> [Required work] Reproduce the listing word for word. Skip any image.

╔══

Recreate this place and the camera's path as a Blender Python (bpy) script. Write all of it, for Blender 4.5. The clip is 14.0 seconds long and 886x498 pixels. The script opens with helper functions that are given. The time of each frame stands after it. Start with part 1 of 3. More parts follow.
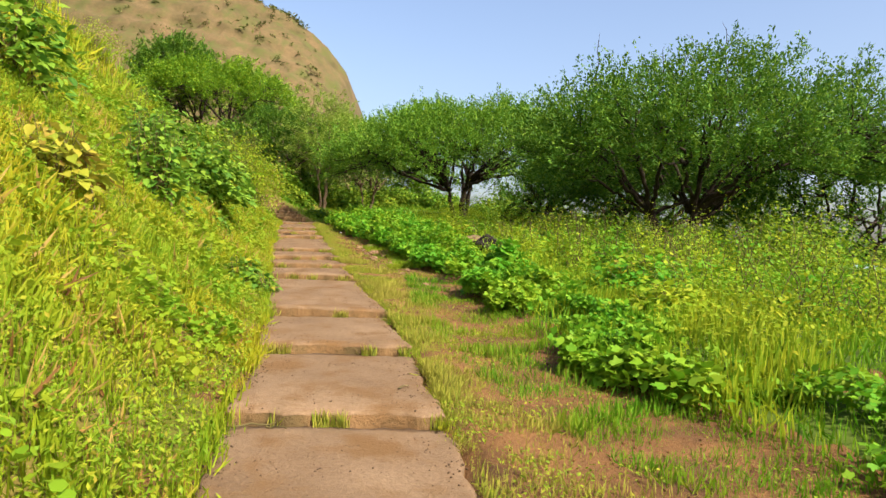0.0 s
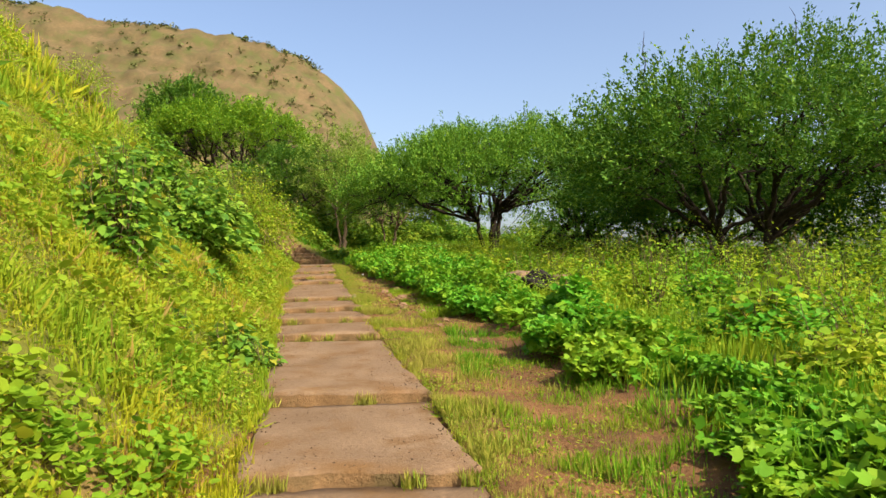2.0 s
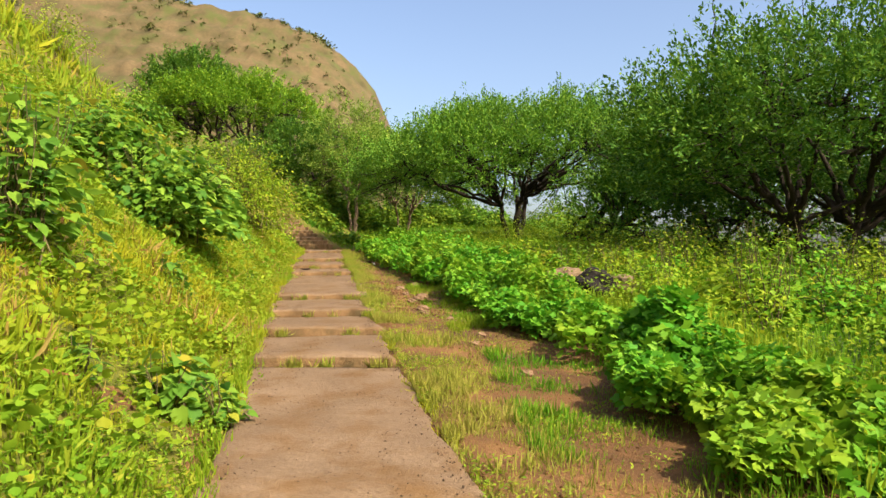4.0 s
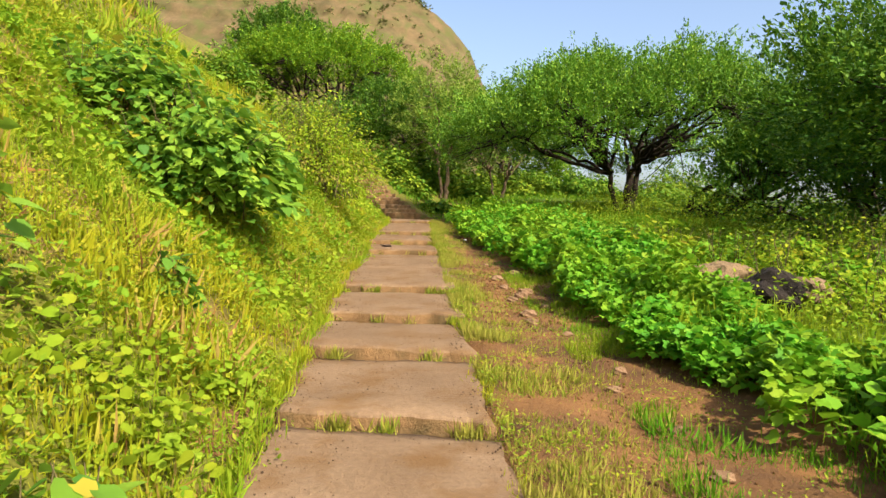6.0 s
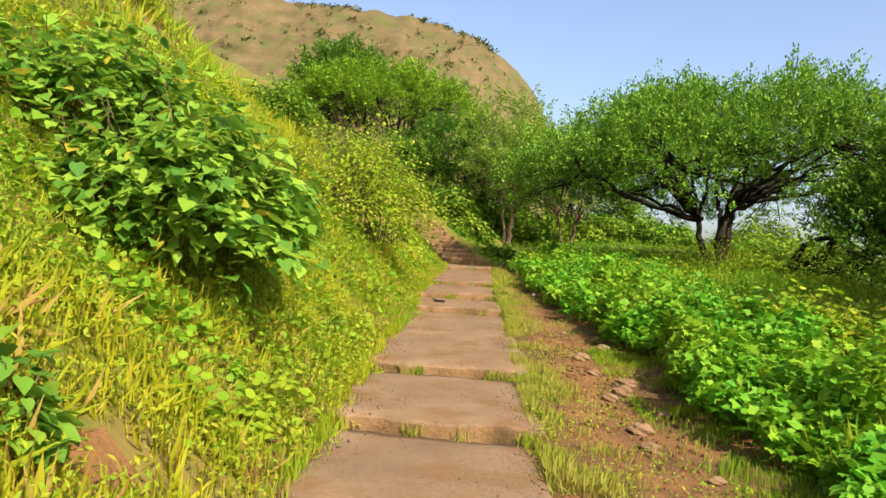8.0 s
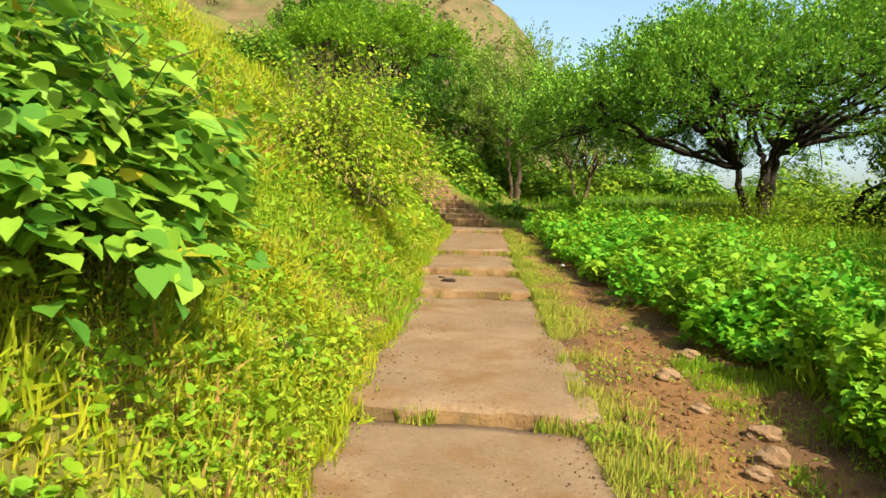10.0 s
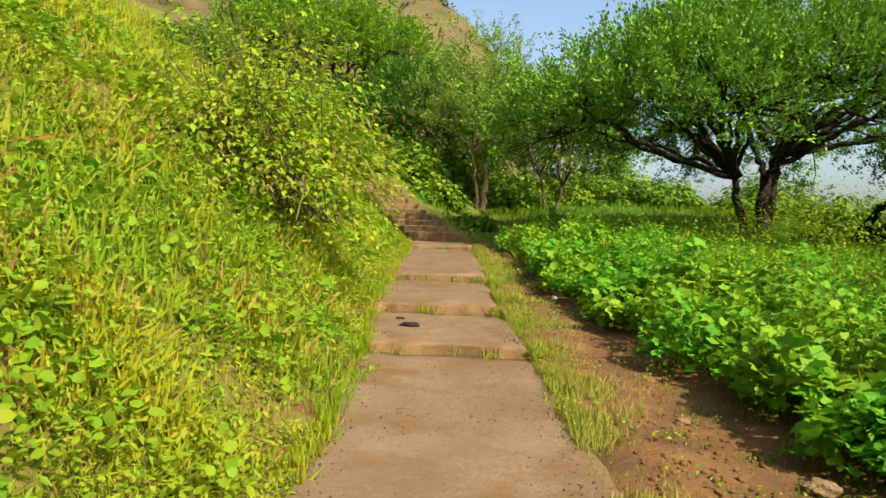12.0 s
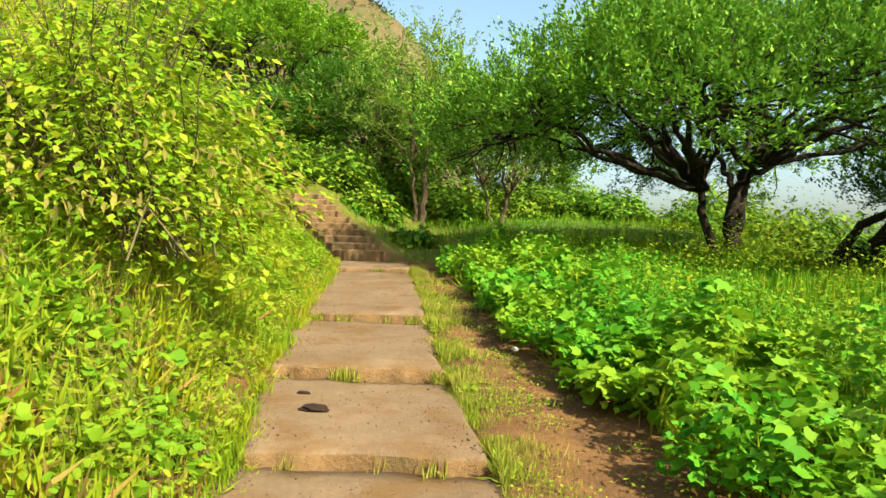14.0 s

╚══

> [Answer below]
Recreate this place and the camera's path as a Blender Python (bpy) script. Write all of it, for Blender 4.5. The clip is 14.0 seconds long and 886x498 pixels. The script opens with helper functions that are given. The time of each frame stands after it. Start with part 1 of 3. More parts follow.
0.0 s
2.0 s
4.0 s
6.0 s
8.0 s
10.0 s
12.0 s
14.0 s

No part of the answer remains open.